§ **TASK TO COMPLETE**: Everything from the line containing "pose from metres" down to the line containing "q.make_compatible(carried.rotation_quaternion)" is to be returned exactly; include both boundary lines and leave out all others.

§ **MATERIAL PROVIDED**:
------------------------
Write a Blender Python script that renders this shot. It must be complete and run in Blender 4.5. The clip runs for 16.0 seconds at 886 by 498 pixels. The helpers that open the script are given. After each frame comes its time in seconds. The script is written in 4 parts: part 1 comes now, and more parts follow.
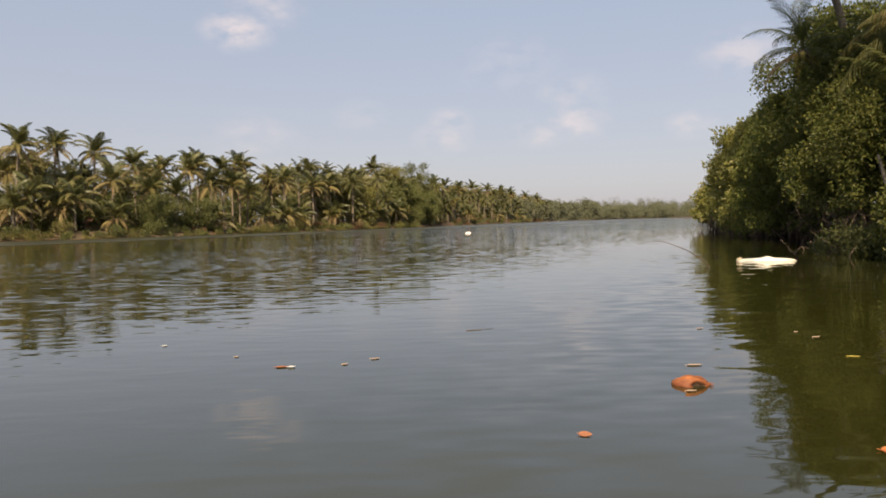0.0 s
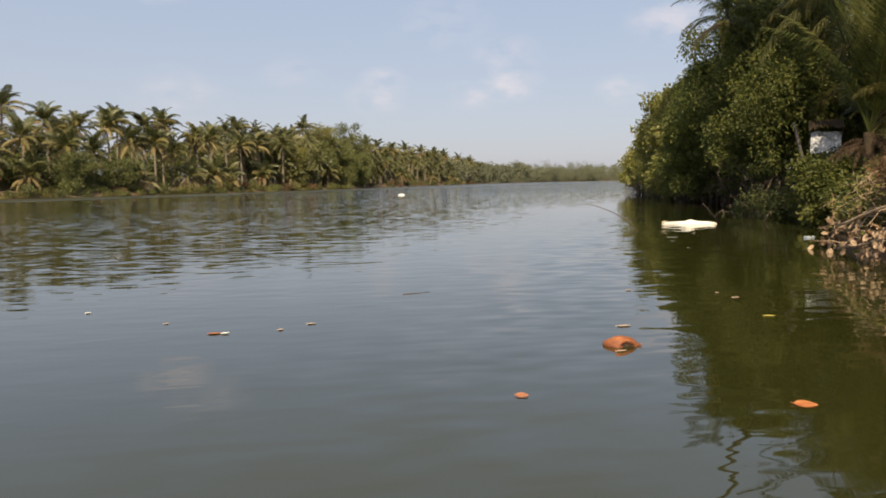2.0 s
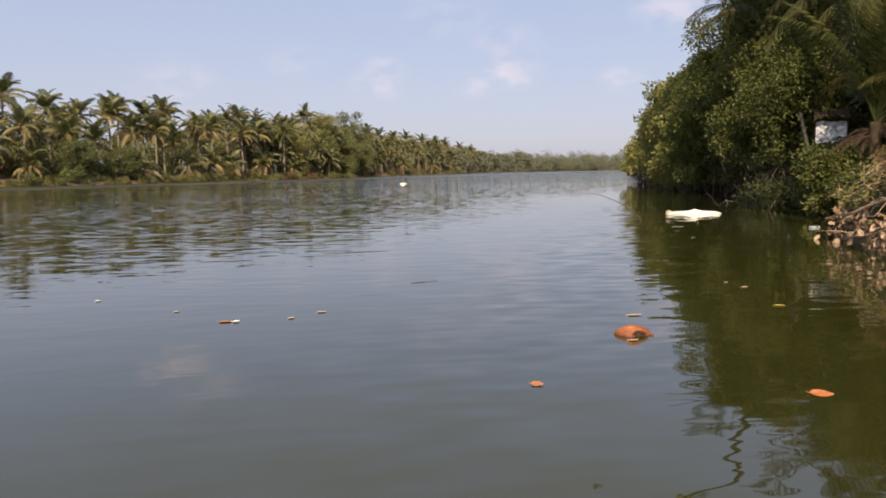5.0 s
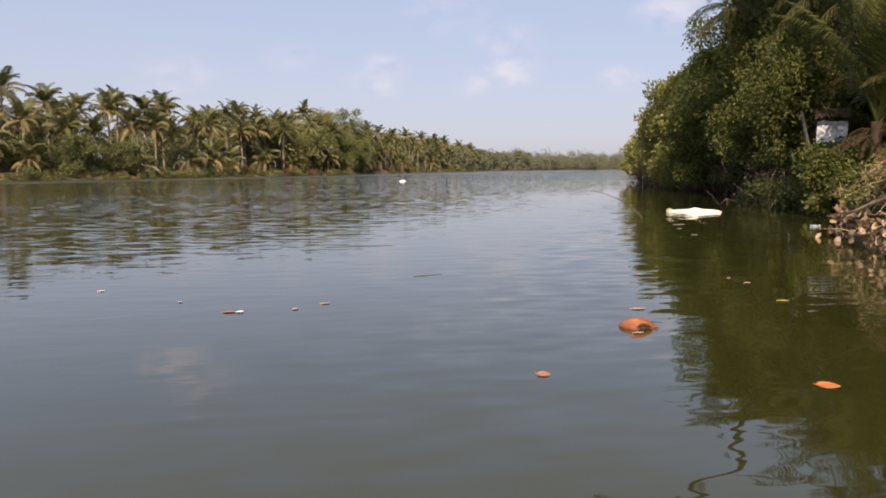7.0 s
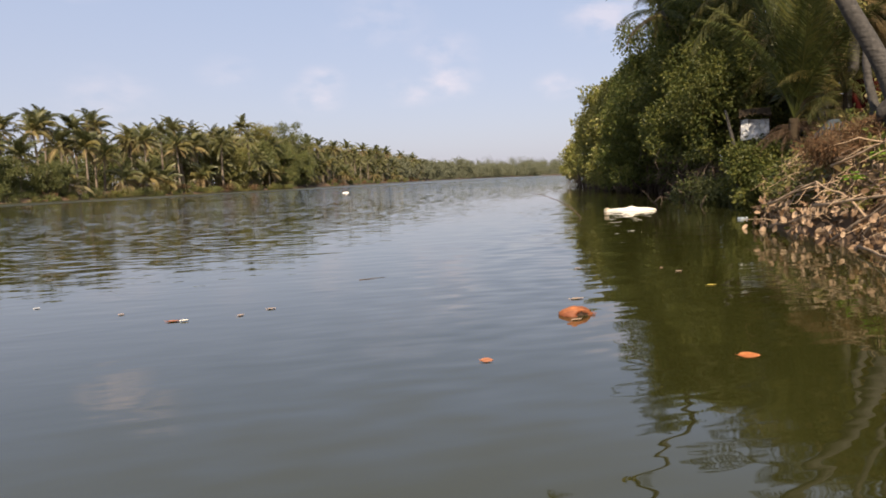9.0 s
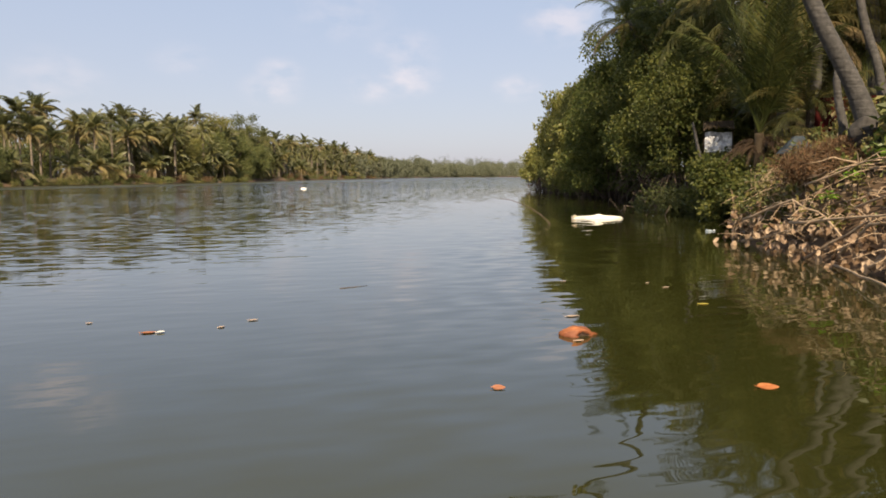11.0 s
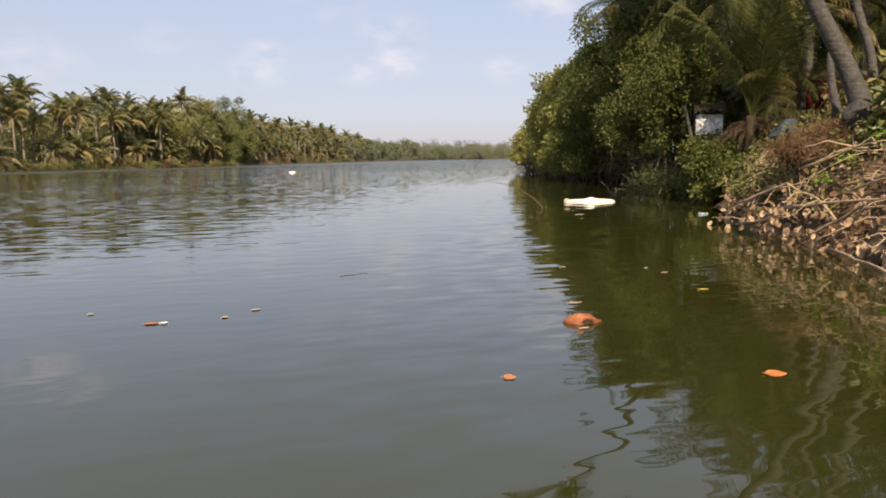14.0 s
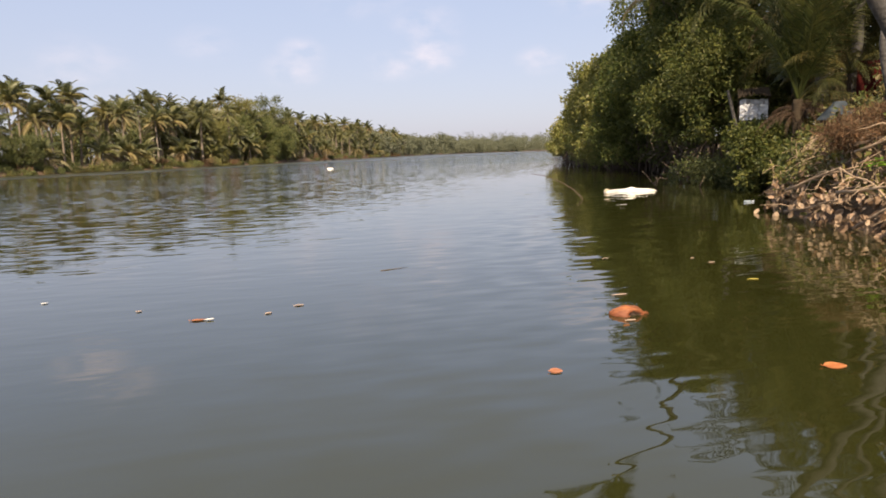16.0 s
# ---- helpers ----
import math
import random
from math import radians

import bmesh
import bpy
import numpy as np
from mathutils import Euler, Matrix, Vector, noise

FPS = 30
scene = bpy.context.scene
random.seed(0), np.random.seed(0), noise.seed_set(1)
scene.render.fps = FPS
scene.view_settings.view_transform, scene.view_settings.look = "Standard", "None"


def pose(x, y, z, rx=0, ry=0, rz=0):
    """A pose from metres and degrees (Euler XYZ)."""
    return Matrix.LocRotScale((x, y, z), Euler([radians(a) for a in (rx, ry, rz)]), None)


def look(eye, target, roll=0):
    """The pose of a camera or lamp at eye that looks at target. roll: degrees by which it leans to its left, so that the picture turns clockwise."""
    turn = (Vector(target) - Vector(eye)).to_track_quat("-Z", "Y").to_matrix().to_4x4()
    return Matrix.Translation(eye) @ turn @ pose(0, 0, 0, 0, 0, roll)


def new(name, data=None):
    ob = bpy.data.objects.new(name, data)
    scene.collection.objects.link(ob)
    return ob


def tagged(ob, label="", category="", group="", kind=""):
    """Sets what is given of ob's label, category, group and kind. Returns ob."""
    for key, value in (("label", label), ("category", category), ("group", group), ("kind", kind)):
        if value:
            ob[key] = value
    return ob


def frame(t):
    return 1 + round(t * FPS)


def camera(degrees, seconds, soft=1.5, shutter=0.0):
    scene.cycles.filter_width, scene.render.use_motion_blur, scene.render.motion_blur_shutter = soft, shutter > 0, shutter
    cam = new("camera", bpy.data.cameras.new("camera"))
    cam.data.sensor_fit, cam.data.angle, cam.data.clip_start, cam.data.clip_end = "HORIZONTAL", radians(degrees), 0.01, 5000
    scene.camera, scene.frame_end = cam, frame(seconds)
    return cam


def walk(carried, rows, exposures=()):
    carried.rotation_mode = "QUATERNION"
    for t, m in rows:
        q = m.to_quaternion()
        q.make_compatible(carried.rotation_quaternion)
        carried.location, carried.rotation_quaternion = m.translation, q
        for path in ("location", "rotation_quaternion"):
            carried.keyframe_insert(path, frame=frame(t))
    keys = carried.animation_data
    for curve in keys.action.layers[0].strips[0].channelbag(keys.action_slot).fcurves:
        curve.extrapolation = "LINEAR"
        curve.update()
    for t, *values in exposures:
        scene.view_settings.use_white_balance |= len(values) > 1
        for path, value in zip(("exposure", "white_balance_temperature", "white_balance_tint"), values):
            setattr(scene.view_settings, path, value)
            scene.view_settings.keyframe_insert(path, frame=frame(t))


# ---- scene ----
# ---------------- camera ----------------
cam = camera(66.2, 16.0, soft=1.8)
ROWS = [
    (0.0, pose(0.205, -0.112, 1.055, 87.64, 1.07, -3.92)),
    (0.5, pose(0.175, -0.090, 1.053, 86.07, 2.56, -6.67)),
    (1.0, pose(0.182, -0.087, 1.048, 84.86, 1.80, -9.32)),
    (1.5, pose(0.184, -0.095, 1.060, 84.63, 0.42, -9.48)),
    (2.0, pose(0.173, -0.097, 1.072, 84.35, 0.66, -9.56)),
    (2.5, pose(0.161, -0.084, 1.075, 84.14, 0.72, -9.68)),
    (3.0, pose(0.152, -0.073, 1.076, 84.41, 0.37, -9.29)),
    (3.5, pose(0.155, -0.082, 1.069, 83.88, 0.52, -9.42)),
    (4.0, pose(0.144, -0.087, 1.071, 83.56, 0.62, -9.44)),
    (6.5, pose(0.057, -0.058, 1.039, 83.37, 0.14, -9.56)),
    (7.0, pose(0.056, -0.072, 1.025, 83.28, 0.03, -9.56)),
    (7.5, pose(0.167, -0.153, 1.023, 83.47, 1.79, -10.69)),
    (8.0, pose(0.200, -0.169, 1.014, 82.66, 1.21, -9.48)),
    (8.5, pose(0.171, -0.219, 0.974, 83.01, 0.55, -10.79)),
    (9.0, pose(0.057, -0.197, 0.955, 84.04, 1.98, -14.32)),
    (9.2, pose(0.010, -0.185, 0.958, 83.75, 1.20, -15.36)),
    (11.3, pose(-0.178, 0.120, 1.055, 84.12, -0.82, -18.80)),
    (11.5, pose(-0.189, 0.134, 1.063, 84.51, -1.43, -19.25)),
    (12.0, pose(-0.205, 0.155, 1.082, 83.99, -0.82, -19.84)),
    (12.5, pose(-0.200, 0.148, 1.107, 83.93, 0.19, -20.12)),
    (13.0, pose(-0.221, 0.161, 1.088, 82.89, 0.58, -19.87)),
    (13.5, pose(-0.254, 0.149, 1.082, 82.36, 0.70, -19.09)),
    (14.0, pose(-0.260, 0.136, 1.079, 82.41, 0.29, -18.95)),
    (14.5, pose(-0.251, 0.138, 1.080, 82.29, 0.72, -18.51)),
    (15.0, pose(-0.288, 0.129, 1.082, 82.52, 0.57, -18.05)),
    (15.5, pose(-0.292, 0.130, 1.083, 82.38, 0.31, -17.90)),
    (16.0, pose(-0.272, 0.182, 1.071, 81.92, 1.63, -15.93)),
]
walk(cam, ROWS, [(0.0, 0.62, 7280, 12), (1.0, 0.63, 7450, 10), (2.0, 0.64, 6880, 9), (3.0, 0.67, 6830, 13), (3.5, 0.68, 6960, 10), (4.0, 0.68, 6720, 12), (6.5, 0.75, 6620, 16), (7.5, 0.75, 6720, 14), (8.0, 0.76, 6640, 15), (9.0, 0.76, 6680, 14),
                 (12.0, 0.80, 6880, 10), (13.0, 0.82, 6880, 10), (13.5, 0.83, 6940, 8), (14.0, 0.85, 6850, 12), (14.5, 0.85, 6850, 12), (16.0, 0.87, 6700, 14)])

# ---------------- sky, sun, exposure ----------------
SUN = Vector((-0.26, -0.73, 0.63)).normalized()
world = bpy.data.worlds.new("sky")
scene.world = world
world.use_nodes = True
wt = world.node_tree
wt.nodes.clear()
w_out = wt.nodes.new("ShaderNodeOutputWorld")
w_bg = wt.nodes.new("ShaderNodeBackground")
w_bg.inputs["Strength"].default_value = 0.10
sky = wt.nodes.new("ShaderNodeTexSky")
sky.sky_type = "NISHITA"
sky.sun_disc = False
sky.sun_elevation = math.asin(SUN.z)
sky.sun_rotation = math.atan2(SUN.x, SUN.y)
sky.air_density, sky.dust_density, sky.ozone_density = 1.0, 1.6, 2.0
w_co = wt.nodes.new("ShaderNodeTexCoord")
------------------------
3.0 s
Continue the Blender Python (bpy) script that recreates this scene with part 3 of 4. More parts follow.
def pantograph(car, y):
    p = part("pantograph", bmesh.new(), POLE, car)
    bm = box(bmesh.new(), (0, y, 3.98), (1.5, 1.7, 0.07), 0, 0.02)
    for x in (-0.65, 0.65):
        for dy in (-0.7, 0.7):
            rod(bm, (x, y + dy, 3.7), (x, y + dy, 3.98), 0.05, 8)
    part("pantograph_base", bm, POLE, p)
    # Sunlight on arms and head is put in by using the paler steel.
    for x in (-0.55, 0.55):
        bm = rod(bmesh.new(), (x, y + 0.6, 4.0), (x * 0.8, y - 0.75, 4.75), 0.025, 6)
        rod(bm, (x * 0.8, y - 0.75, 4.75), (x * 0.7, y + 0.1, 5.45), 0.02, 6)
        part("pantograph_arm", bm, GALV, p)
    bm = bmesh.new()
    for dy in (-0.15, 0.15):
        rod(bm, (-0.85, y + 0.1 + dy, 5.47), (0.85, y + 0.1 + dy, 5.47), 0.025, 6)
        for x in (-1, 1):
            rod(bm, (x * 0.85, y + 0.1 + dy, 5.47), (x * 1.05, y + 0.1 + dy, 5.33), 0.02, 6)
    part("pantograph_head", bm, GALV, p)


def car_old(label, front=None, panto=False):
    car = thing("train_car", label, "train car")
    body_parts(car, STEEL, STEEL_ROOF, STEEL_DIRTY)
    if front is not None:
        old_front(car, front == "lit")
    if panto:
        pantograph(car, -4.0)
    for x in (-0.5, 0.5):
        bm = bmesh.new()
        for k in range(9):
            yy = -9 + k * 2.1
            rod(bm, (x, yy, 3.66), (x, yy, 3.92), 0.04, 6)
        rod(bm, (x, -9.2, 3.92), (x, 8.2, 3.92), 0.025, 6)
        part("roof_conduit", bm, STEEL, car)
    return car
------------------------
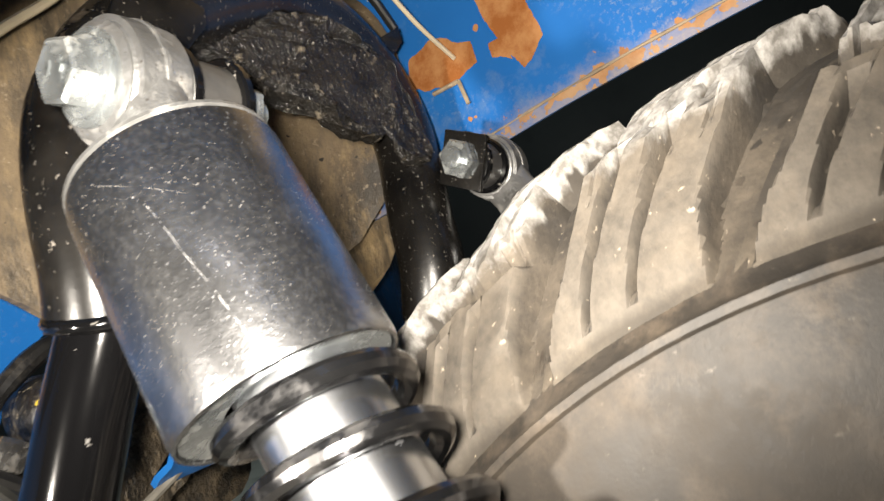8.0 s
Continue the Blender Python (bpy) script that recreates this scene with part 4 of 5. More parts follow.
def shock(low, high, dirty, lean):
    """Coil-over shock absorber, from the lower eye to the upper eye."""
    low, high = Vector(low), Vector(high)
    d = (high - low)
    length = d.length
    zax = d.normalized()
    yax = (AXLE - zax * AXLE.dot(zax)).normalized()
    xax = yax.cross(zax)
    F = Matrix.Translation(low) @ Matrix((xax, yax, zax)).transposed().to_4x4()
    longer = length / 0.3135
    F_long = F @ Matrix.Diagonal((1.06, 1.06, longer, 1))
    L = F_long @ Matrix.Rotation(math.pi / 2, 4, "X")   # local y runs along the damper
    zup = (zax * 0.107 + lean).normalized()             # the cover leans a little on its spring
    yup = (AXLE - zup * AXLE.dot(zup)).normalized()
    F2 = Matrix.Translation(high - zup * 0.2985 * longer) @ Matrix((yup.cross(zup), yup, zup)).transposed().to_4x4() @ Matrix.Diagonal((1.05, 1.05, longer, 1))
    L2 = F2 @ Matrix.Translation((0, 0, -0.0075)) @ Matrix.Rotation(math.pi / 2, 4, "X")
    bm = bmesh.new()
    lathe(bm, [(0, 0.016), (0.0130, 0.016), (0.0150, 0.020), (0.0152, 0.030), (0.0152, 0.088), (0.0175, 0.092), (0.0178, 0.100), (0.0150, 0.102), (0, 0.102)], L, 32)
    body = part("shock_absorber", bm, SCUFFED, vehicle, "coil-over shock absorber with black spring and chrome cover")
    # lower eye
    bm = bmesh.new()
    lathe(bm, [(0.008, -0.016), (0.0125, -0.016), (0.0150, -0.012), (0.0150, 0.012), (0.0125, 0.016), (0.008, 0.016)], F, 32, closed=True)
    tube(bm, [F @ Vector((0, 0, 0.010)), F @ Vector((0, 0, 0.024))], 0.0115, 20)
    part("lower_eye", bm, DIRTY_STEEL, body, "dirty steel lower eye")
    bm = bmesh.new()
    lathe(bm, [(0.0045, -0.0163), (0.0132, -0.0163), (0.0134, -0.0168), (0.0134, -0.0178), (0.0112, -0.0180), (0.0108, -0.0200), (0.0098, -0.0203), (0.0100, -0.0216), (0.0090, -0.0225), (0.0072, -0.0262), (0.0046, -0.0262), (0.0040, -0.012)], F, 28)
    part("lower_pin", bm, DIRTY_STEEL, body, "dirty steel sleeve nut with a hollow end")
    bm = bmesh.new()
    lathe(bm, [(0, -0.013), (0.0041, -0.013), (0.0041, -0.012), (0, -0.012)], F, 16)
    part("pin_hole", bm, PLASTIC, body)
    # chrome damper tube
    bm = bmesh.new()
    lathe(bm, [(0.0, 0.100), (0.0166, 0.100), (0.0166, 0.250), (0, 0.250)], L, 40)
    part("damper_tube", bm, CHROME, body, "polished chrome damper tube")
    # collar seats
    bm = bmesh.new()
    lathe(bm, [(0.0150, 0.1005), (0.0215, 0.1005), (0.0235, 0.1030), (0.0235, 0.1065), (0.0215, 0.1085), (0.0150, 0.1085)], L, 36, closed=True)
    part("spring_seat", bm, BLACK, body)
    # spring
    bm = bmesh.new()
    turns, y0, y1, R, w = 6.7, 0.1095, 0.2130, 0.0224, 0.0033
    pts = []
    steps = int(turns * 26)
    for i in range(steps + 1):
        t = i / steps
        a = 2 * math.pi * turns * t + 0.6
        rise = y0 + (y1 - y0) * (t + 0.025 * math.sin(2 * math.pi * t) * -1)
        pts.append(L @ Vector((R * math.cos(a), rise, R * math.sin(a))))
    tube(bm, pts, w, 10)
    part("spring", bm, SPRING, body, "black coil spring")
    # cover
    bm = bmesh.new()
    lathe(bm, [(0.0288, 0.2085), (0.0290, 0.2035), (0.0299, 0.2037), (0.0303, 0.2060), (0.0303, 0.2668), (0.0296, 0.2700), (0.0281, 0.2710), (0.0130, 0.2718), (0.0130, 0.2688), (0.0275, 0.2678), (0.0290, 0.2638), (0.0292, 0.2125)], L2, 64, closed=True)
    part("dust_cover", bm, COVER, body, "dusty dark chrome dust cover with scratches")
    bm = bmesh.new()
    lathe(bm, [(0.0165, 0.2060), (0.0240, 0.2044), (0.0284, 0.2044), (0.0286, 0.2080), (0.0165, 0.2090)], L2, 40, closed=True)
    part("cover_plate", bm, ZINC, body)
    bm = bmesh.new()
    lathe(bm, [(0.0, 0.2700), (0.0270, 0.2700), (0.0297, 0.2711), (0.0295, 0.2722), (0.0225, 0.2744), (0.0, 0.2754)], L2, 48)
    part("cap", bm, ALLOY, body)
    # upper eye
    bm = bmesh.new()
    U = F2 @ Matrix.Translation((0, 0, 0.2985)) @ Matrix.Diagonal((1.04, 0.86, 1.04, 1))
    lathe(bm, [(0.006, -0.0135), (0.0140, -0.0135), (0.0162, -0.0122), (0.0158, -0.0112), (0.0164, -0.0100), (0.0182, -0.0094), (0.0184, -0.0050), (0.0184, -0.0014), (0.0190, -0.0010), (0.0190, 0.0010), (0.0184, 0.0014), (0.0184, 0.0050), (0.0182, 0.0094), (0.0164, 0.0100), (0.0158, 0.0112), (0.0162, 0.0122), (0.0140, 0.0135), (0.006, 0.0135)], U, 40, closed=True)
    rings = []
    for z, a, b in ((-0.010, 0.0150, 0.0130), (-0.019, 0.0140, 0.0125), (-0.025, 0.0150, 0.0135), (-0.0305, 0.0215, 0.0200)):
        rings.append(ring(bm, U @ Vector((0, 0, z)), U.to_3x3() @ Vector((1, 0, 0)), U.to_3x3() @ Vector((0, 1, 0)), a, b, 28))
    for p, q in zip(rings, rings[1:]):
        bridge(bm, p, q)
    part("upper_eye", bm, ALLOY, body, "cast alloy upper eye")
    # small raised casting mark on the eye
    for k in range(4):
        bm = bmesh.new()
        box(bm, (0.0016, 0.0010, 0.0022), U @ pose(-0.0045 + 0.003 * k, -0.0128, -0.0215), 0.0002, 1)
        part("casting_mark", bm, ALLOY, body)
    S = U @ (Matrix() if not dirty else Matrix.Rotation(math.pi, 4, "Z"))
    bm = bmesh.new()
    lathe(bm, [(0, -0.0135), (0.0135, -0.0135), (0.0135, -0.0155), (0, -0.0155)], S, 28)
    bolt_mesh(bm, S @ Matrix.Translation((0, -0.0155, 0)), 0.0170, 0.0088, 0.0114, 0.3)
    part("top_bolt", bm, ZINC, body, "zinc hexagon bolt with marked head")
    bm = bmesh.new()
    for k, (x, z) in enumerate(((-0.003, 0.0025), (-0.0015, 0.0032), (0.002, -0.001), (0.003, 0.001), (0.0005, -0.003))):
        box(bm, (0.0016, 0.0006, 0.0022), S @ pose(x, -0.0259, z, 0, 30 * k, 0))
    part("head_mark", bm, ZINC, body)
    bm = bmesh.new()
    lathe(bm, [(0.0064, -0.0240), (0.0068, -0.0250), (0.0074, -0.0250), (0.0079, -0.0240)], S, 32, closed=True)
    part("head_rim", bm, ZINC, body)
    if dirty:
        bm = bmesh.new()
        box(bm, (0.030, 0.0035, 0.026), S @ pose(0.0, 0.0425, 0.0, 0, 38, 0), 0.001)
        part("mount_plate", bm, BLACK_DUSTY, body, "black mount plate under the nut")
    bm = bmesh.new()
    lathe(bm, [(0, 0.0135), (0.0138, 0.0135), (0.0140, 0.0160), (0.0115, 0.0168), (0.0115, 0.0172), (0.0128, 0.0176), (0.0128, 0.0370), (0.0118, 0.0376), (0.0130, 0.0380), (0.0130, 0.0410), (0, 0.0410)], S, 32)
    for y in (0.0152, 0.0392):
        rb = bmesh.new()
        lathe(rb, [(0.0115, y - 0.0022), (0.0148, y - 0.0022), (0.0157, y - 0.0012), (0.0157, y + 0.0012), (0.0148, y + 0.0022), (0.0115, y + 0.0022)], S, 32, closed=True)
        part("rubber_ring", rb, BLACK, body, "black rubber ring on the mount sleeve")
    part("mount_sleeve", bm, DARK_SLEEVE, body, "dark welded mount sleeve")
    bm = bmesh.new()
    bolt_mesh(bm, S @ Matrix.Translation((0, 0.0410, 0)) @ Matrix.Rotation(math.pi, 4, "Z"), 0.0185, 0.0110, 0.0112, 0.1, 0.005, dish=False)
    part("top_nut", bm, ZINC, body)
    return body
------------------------
§ **CORRECT RESPONSE**:
    """A pose from metres and degrees (Euler XYZ)."""
    return Matrix.LocRotScale((x, y, z), Euler([radians(a) for a in (rx, ry, rz)]), None)


def look(eye, target, roll=0):
    """The pose of a camera or lamp at eye that looks at target. roll: degrees by which it leans to its left, so that the picture turns clockwise."""
    turn = (Vector(target) - Vector(eye)).to_track_quat("-Z", "Y").to_matrix().to_4x4()
    return Matrix.Translation(eye) @ turn @ pose(0, 0, 0, 0, 0, roll)


def new(name, data=None):
    ob = bpy.data.objects.new(name, data)
    scene.collection.objects.link(ob)
    return ob


def tagged(ob, label="", category="", group="", kind=""):
    """Sets what is given of ob's label, category, group and kind. Returns ob."""
    for key, value in (("label", label), ("category", category), ("group", group), ("kind", kind)):
        if value:
            ob[key] = value
    return ob


def frame(t):
    return 1 + round(t * FPS)


def camera(degrees, seconds, soft=1.5, shutter=0.0):
    scene.cycles.filter_width, scene.render.use_motion_blur, scene.render.motion_blur_shutter = soft, shutter > 0, shutter
    cam = new("camera", bpy.data.cameras.new("camera"))
    cam.data.sensor_fit, cam.data.angle, cam.data.clip_start, cam.data.clip_end = "HORIZONTAL", radians(degrees), 0.01, 5000
    scene.camera, scene.frame_end = cam, frame(seconds)
    return cam


def walk(carried, rows, exposures=()):
    carried.rotation_mode = "QUATERNION"
    for t, m in rows:
        q = m.to_quaternion()
        q.make_compatible(carried.rotation_quaternion)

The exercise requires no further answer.